Tax evasion occurs when a taxpayer intentionally violates tax laws by not reporting full income or by manipulating records to pay less than legally required. In contrast to tax avoidance (which is legal), evasion is punishable and undermines the integrity of the taxation system.
Key Takeaways
- Tax evasion is illegal under tax laws.
- Common methods include underreporting income, inflating deductions, and hiding assets.
- Tax evasion can lead to penalties, interest, or prosecution.
- Governments employ audits, investigations, and legal tools to detect evasion.
- Strict rules like tax withholding and reporting norms aim to curb evasion.
What Is Tax Evasion?
Tax evasion is a deliberate illegal act where a person or entity evades paying taxes by misrepresenting financial information or concealing income or assets. It violates tax statutes, and those caught face penalties, interest, or legal consequences.
Common Methods of Tax Evasion
- Underreporting or not declaring cash income or digital transactions.
- Overstating or fabricating deductions, expenses or fictitious losses.
- Hiding money in undisclosed foreign accounts or shell entities.
- Not filing tax returns or filing false returns in collusion with third parties.
Detection Mechanisms & Penalties
- Tax authorities use audits, data analytics, PAN-Aadhaar linking, income cross-matching, and information from banks or third parties to spot irregularities.

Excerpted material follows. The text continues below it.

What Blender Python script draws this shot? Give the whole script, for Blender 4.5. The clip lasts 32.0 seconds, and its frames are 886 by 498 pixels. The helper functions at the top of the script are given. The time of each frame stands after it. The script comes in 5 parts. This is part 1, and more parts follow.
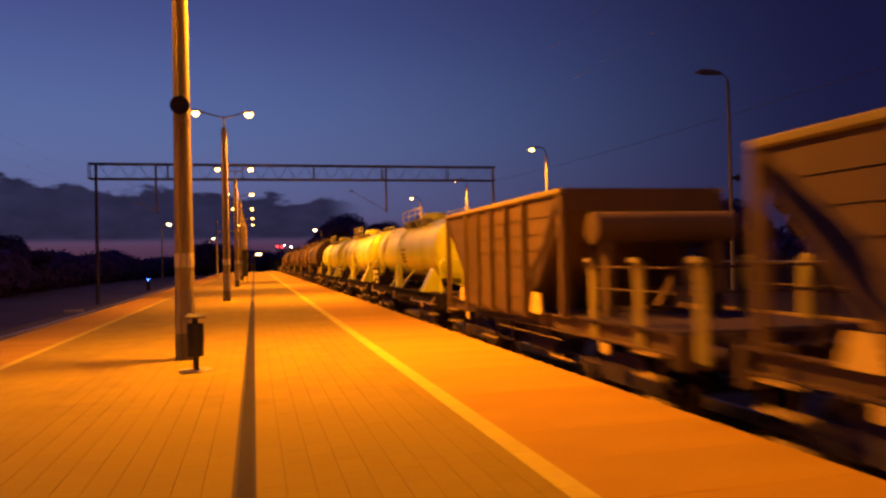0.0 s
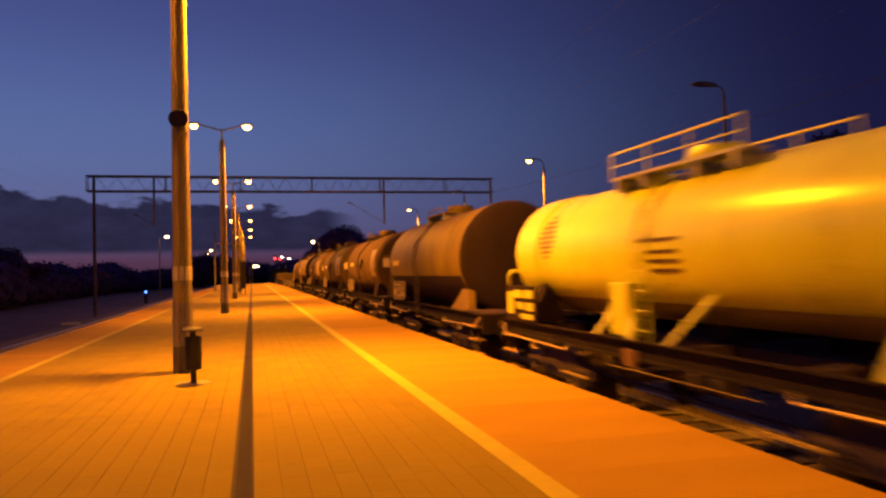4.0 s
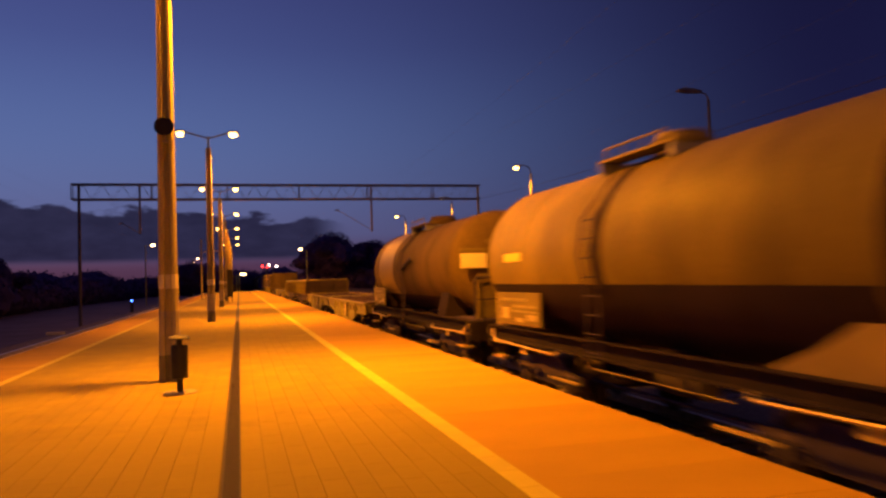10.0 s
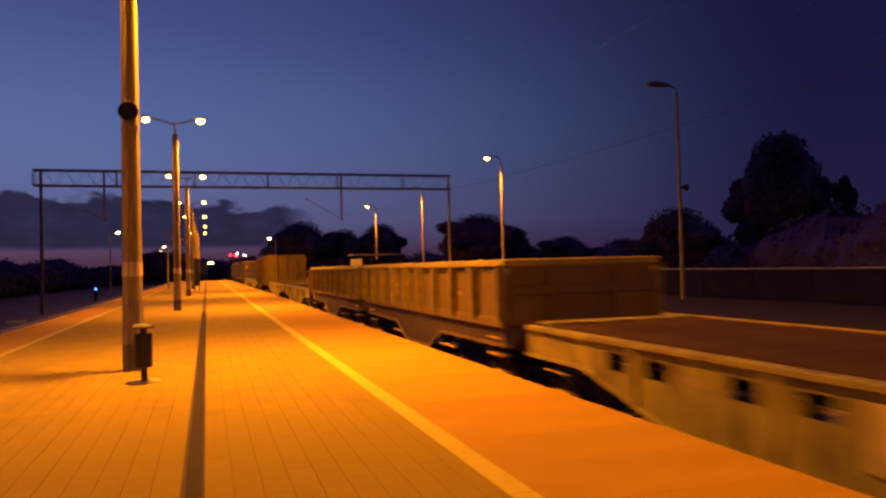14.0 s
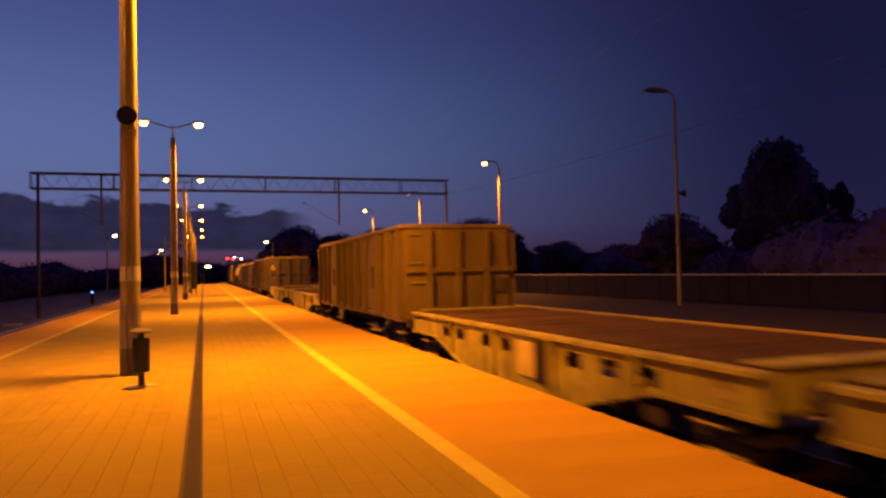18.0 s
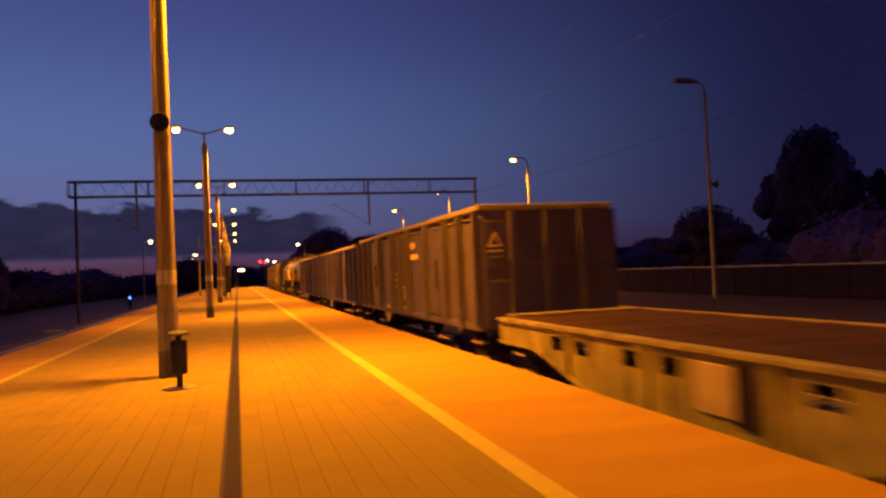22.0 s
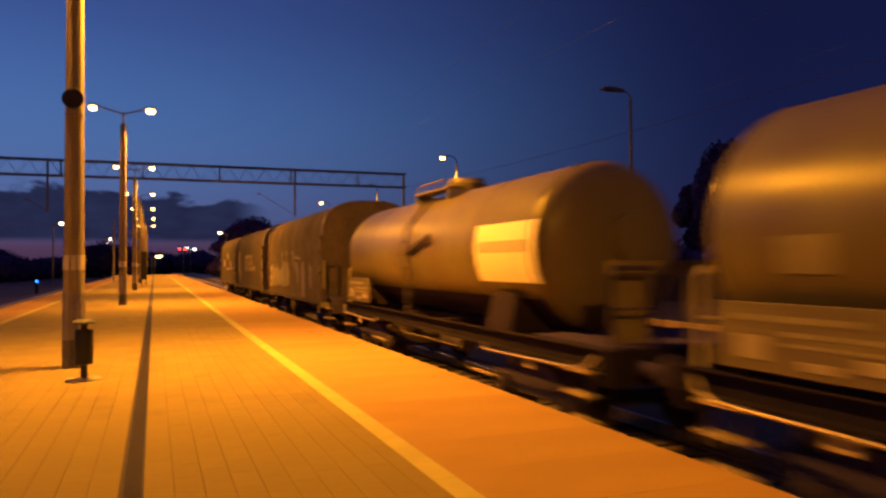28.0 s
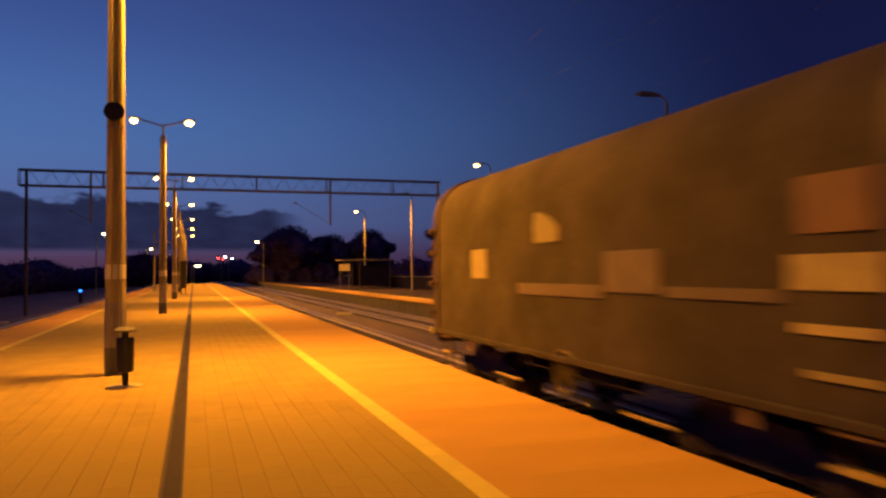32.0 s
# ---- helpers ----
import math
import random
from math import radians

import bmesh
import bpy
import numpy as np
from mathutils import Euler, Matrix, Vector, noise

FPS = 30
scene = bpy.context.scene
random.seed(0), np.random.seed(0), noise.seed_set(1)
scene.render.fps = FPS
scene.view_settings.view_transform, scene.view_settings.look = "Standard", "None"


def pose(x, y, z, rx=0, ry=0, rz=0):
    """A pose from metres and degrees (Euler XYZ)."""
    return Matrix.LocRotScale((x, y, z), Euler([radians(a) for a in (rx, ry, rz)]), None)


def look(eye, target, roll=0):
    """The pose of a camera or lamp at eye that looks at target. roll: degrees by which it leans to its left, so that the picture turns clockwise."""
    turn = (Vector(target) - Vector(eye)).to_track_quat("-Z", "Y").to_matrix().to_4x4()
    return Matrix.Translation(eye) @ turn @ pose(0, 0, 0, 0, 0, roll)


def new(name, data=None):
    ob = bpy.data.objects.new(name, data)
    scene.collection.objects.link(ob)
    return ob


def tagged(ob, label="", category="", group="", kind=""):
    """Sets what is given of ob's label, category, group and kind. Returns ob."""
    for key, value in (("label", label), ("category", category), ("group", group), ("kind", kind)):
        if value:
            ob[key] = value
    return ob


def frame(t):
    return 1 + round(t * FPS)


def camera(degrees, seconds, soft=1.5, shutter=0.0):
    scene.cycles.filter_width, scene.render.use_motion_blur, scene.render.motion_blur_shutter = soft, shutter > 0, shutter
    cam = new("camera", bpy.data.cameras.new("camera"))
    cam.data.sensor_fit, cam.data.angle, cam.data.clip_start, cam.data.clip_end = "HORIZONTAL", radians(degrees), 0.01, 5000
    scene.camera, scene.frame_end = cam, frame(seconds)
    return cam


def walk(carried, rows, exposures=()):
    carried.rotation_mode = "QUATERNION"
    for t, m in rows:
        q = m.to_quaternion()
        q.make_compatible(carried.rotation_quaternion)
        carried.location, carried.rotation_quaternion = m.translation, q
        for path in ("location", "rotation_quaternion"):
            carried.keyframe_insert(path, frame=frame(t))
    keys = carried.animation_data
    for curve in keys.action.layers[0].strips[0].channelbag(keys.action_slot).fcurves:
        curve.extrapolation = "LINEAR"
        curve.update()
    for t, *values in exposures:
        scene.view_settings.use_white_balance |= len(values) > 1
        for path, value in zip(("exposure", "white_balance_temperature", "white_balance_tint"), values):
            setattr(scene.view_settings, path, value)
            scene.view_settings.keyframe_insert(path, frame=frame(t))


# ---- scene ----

- Once evasion is detected, taxpayers may face interest on unpaid tax, penalties, fines, and in serious cases, even prosecution and imprisonment.
Conclusion
Tax evasion is an unlawful act that undermines the tax system by hiding income or misrepresenting obligations. Unlike legal tax planning, it exposes the taxpayer to legal risk and undermines public finance, so avoiding it is critical for both individuals and institutions.